Weird and experimental seems to be the direction I’ve gone this week, as I reviewed the latest full length from Finnish psychedelic/avant-garde black metal band Abyssion and now I’ve spent a good deal of time with the debut from Elagabalus. The Baltimore duo has been around for two years now and like Abyssion they have some roots in black metal but push off in a completely different and sometimes downright weird direction that result in a sound that feels genuinely unique. Comprised of bass, drum, and a healthy dose of synthesizers, the material on Damnatio Memoriae really pushes off into a direction that feels truly different. It may take a few times through to fully get a feel for, but those listeners that are drawn in by the more avant-garde side of the metal spectrum will find plenty to like about what Elagabalus has to offer.

It isn’t uncommon for metal that heads into psychedelic or avant-garde territory to have a looser feel to it, utilizing layers of spacey atmospherics in favor of more structured arrangements. But Elagabalus takes a different approach, as their material feels much more methodical and remains on the attack quite regularly. Right from the beginning the duo makes it clear that their sound is heading down its own path, as the combination of crunchier bass riffs and swirling synths makes it really hard to pin them down into one particular metal style. Sometimes it feels like you’re listening to constantly changing progressive rock that’s been run through a nightmarish filter, where instead of cheerful space themed synthesizers and mellower riffs there’s instead a sense of dreariness and aggression added into the melodies. Other times Elagabalus channels something like a cross between black metal’s abrasive blasting and the slower grooves of sludge/doom, only with the synth leading the way forward and twisting the familiar structures into something new. Each song on Damnatio Memoriae is a journey, as the drums and bass/synth twist and turn in a very natural manner but never stay in one place for too long. It’s because of this that the album’s likely to take a few times through to really wrap your head around, as it can be hard to pin down exactly what’s happening until you’ve spent some in-depth time with it. Admittedly with the synths dominating a good deal of the recording, there are some sections that blur together and I did find that the second half seemed to have a few more specific riffs and drum patterns that truly stood out to me but it never kept me from wanting to give this one another spin.

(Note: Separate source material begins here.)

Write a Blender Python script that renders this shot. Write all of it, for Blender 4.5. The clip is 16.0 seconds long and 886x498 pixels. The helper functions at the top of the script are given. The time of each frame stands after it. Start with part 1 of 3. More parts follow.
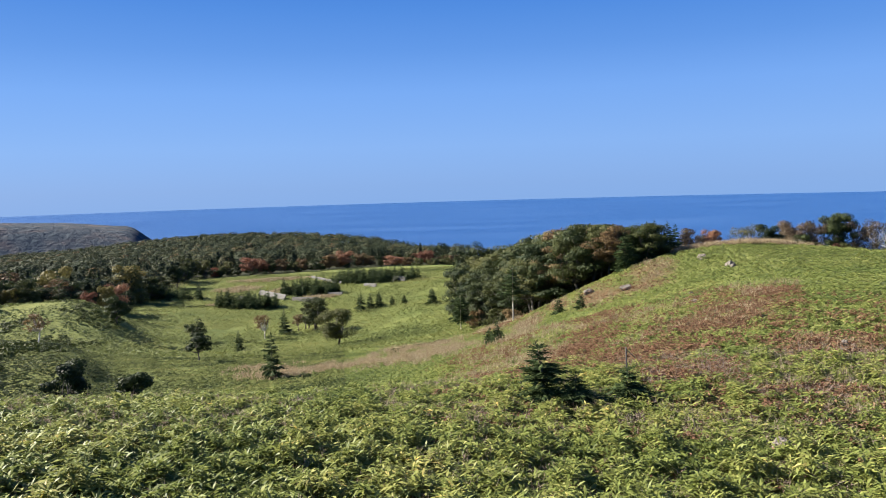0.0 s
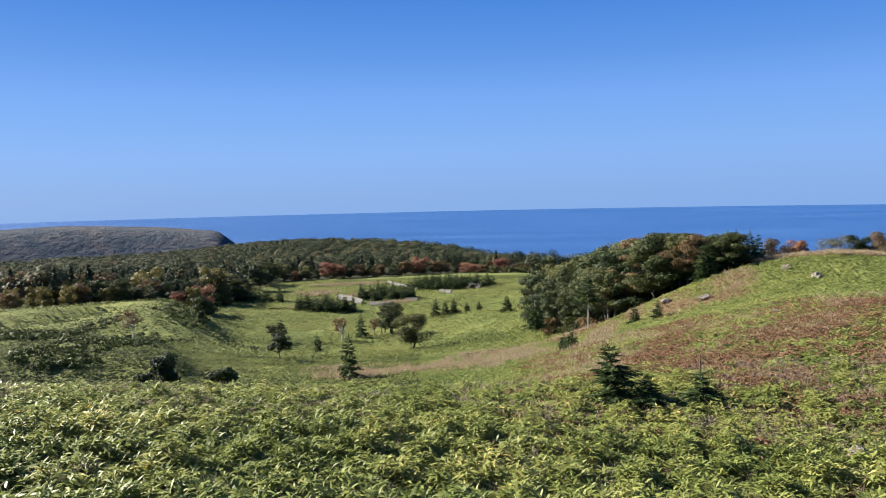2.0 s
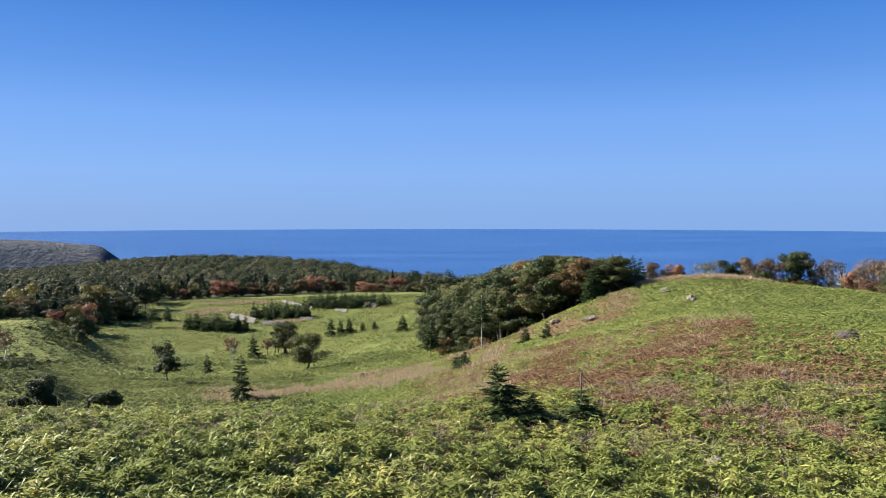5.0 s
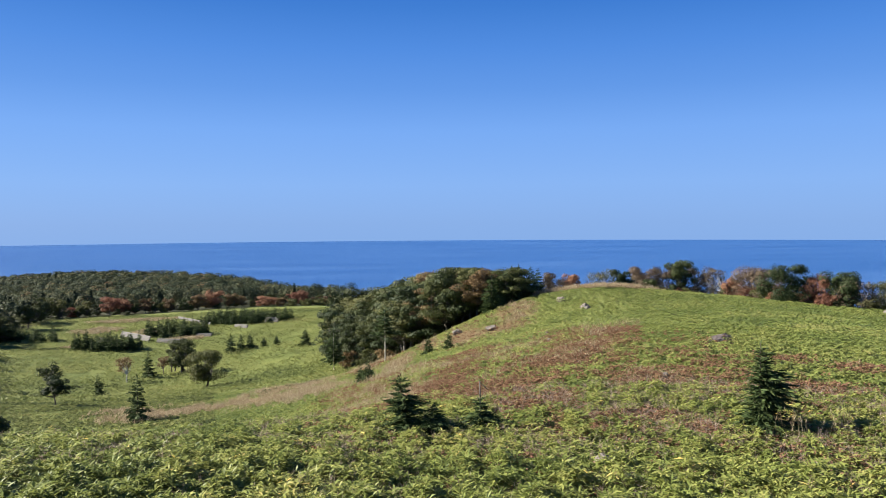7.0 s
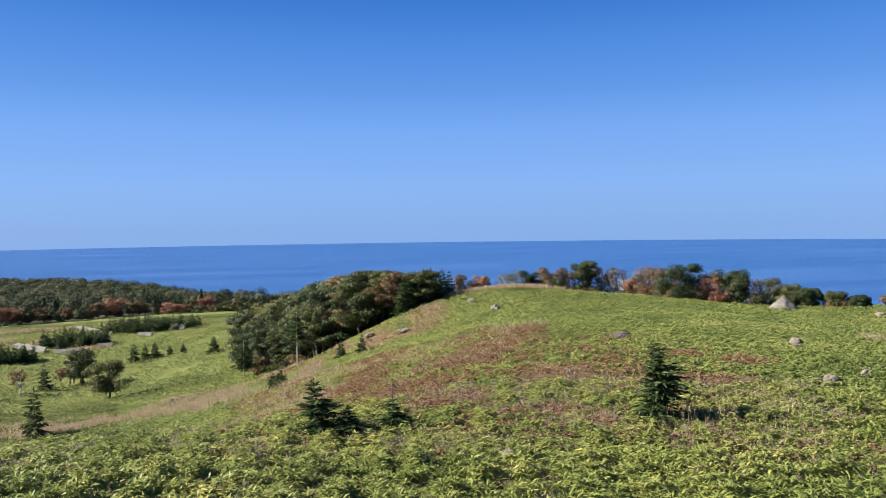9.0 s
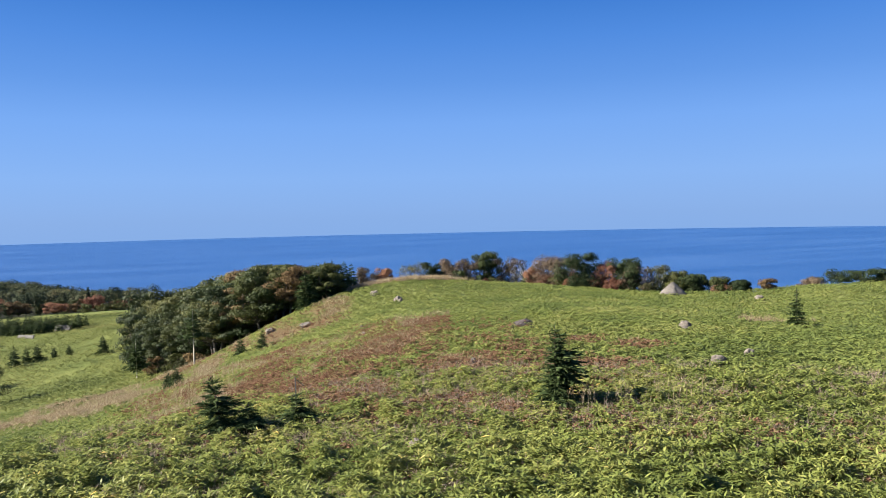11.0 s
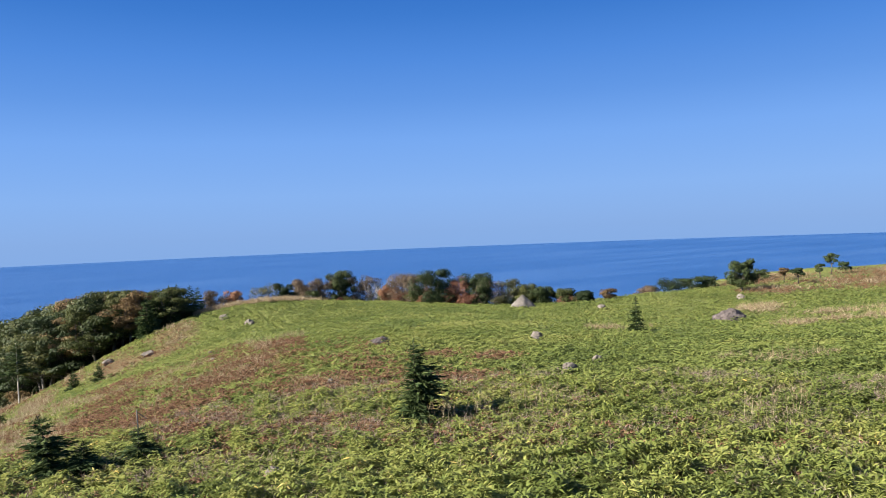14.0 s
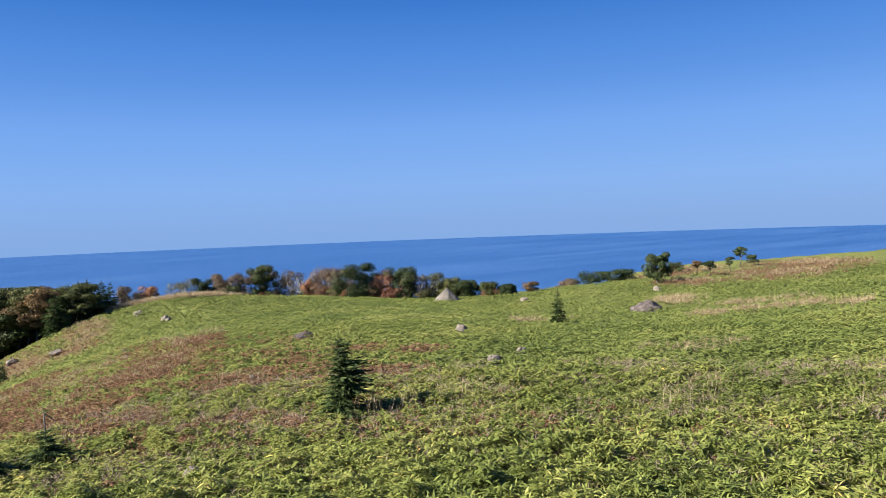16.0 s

The instrumentals may stay right on the line between melodic and aggressive, but the vocals choose to add that extra dose of grit and intensity in the form of harsher screams. While they tend to stay at around the same general pitch for the majority of the album, that doesn’t mean that the performance feels overly static when compared to the instrumentals as the way there is a fullness to the screaming that allows it to expand over the songs and move between peak levels of intensity that grab the listener’s attention. What I like the most about Elagabalus’ vocal work is that they seem to weave in and out of the swirling mixture created by the bass and drums, often dropping out to give a particular riff or synth line the spotlight before reappearing out of nowhere. This gives it a little more unpredictability than I was initially expecting, and it works very well.

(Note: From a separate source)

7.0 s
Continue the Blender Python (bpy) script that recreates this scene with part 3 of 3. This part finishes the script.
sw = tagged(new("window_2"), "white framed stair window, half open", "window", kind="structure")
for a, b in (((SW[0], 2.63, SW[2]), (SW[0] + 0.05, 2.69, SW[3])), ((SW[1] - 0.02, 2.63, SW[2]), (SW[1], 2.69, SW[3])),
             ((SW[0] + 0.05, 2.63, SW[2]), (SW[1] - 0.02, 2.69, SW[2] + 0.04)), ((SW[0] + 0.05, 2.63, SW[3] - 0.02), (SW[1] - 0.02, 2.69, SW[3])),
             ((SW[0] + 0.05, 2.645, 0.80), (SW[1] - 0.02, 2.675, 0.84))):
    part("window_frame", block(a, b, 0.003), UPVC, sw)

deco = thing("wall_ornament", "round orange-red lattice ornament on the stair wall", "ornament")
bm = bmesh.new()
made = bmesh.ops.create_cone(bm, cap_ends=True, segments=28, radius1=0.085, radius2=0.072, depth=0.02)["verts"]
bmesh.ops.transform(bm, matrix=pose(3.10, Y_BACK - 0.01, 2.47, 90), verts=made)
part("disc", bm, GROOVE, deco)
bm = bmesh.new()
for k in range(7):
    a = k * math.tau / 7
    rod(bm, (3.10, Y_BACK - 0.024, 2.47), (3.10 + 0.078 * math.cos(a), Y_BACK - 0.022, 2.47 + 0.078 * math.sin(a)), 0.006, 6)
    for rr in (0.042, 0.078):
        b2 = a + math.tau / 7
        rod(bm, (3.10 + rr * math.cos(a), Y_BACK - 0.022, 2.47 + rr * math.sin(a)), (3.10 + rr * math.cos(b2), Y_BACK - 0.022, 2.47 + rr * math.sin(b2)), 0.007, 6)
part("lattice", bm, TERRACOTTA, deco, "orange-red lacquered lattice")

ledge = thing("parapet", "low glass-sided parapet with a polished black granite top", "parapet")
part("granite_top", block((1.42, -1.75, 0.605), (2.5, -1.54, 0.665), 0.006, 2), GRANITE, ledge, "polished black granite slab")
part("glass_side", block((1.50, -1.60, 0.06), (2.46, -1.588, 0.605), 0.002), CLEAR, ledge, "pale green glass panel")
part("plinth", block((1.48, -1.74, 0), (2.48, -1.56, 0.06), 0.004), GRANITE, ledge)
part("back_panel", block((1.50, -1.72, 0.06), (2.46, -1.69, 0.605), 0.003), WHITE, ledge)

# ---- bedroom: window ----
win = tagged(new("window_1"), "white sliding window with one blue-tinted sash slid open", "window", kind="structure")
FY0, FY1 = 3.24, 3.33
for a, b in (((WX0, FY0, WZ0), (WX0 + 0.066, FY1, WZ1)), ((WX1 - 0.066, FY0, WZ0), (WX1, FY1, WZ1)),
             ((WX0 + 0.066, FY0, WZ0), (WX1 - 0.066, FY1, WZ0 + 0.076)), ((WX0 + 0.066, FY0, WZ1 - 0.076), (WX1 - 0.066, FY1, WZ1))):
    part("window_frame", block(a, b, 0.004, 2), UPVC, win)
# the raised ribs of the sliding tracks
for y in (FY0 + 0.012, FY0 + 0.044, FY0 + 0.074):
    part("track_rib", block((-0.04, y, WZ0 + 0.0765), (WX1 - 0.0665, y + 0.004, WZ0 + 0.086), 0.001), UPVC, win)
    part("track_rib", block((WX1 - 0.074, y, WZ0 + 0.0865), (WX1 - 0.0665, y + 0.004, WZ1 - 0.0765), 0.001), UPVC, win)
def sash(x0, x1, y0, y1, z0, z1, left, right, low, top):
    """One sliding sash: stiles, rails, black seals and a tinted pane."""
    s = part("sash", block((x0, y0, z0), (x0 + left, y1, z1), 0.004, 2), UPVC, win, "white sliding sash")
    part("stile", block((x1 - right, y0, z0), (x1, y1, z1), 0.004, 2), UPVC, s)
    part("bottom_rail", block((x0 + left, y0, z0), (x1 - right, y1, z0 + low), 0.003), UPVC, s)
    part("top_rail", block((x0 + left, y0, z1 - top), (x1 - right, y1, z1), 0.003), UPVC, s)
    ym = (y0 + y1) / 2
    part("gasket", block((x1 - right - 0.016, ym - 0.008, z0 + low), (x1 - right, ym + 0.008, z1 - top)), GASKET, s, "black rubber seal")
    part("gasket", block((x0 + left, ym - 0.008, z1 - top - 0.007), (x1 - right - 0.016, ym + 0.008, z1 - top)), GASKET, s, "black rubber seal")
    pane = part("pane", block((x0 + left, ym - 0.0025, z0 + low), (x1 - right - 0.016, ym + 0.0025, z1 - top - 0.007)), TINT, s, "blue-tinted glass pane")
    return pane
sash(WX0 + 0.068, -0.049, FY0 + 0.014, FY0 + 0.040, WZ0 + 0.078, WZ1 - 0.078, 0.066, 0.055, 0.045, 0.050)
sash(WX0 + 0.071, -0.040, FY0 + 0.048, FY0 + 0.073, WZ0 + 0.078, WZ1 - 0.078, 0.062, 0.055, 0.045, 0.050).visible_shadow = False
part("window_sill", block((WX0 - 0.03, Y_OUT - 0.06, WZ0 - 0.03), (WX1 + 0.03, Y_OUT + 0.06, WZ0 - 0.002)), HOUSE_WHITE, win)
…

Elagabalus really seems to be doing their own thing on this full length, and it took me a little while to figure out exactly how to describe it. There are hints of black metal and sludge in here, but the weirder synthesizer melodies that drove everything forward made me kept thinking of prog rock, only mixed with a nightmarish darker tonality instead of the bright cheerfulness the genre tends to channel. I did find that there were some sections on the earlier songs that blurred together ever so slightly, mainly because of how dominant the synths are, but this never completely detracts from the listening experience and is likely to even out as the duo continues to grow as songwriters. Damnatio Memoriae’s a weird and unpredictable ride that’s going to require a bit more time than some of the other metal records out there, but give it the chance to sink its twisting and turning instrumentation into your brain and you may just find this to be one of Baltimore’s more promising acts.